BATS Europe, the pan-European multilateral trading facility launched last week by US exchange BATS Trading, is aiming to pass a 5% share of European equities trading “as soon as possible”, according to CEO Mark Hemsley.
“We have a two-year plan to arrive at break-even,” Hemsley told theTRADEnews.com. “We are building market share and we would be very disappointed if we ended up with 5%. Our target is significantly above that. We aim to expand market share first and profitability will come once we have that. We aim to pass that 5% point as soon as possible.”
Rival MTF Chi-X, which launched in April last year, now has a 20% market share of FTSE 100 stocks, 19% of the Dutch AEX index and 16% of France’s CAC. Turquoise is aiming for a 5% share of the European equities market by the end of this year and is ultimately thought to be targeting 20%. It now has a pan-European market share of around 4%.

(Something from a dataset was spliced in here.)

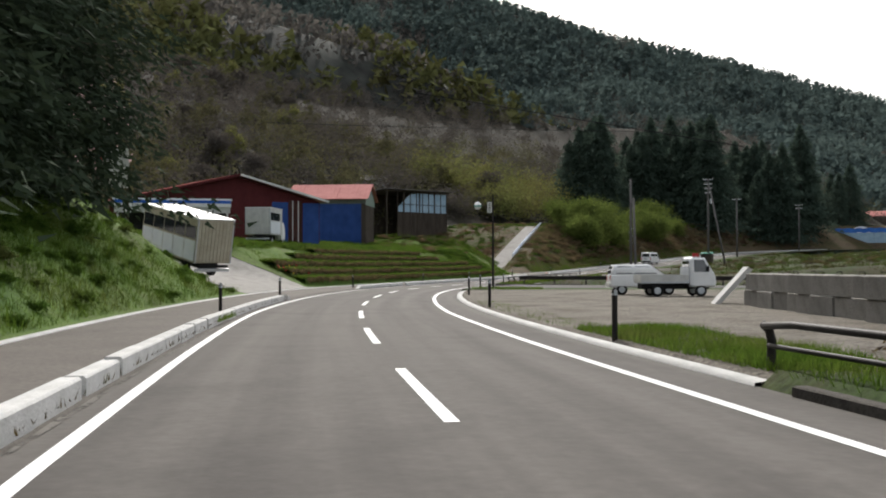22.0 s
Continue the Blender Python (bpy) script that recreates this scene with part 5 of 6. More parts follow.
# houses on the rise behind, seen small
def farmhouse(x, y, z, turn, w, d, h, roof_mat, wall_mat, label):
    ob = empty("farmhouse", pose(x, y, z, 0, 0, turn), label, "house", "far houses")
    part("wall", Shape().box(-w / 2, w / 2, -d / 2, d / 2, -2, h), wall_mat, ob)
    seamed_roof(ob, [(-w / 2 - .5, -d / 2 - .6, h - 0.1), (w / 2 + .5, -d / 2 - .6, h - 0.1), (w / 2 + .5, 0, h + d * 0.25), (-w / 2 - .5, 0, h + d * 0.25)], roof_mat, 8, 0.12)
    seamed_roof(ob, [(w / 2 + .5, d / 2 + .6, h - 0.1), (-w / 2 - .5, d / 2 + .6, h - 0.1), (-w / 2 - .5, 0, h + d * 0.25), (w / 2 + .5, 0, h + d * 0.25)], roof_mat, 8, 0.12)
    for k in range(3):
        x0 = -w / 2 + w * (k + 0.5) / 3
        win = part("window", Shape().box(x0 - 0.7, x0 + 0.7, -d / 2 - 0.05, -d / 2 + 0.02, 0.7, 1.9), WHITE_STEEL, ob)
        part("pane", Shape().box(x0 - 0.6, x0 + 0.6, -d / 2 - 0.07, -d / 2 - 0.051, 0.8, 1.8), GLASS, win)
    return ob


farmhouse(-252, 652, 11.0, 8, 15, 7, 3.6, RED_ROOF, DARKWOOD, "old farmhouse with a faded red roof on the rise")
farmhouse(-232, 640, 9.5, 4, 12, 6, 3.2, GREY_ROOF, DULL_WHITE, "small pale house with a grey roof")
farmhouse(-318, 470, 14.0, 30, 7, 5, 3.0, GREY_ROOF, DULL_WHITE, "small house with a grey roof among the trees")
farmhouse(-351, 478, 17.5, 35, 9, 6, 3.0, GREY_ROOF, DARKWOOD, "low dark house with a grey roof in the bamboo")
tarp = empty("sheeted_frame", pose(-243.5, 582, 5.7, 0, 0, 11), "long low frame hung with blue and pale sheeting", "shelter")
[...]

By contrast, Equiduct, a pan-European regulated exchange that plans to launch this year, is aiming for a more modest market share of 2-4% by 2010.
BATS started trading 10 constituent stocks of the UK’s FTSE 100 index last Friday. Tomorrow, it will begin trading all the constituents of the FTSE 100 and 250 indices. In its first day of operation, £10 million ($13 million) of shares were traded on the platform.
A variety of firms, including proprietary trading houses, bulge-bracket brokers and smaller broker-dealers are at different stages of using BATS Europe, according to Hemsley. Some are trading at full capacity, putting both proprietary and client flow into BATS, and others are at the testing and connectivity phase.
In the US, BATS made a big splash when it offered ‘inverted’ pricing for the month of January 2007 – charging $0.0020 a share for removing liquidity and rebating $0.0030 a share for adding liquidity in stocks priced above $1. This temporary loss-leader greatly boosted its market share in Nasdaq-listed stocks.
But BATS Europe will not rush into price promotions, despite recent actions by rival MTFs. Nasdaq OMX Europe launched a fee scheme last week, under which it will charge 0.25 basis points for taking liquidity and rebate the same amount for posting liquidity – effectively making trading free.
“We have moved into Europe with a good record and reputation based on what we have accomplished in the US. As a result, it didn’t seem like the right time to do anything different such as inverted pricing,” said Randy Williams, vice president of sales and communications at BATS. “That doesn’t mean we won’t be as aggressive as we have been in the US on price. Our introductory pricing structure is aggressive, particularly when compared with incumbent exchanges.”
But Hemsley has not ruled out pricing promotions in the new year. “Pricing promotions will be more effective once we have got a critical mass of people trading on the platform. Liquidity comes first. It’s about how you manage your market. Simply throwing out cheap prices does not work,” he said.
BATS did not introduce its US inverted pricing promotion until almost a year after its launch. “While there are differences between the US and Europe, the lessons learned are clearly useful,” said Hemsley.
According to Williams, BATS Europe is already ahead of schedule in attracting users. “The landscape is ripe for us,” he said. “At this point, we have signed up more participants than we expected to have by the end of the year. The reception from participants and potential participants has been tremendous.”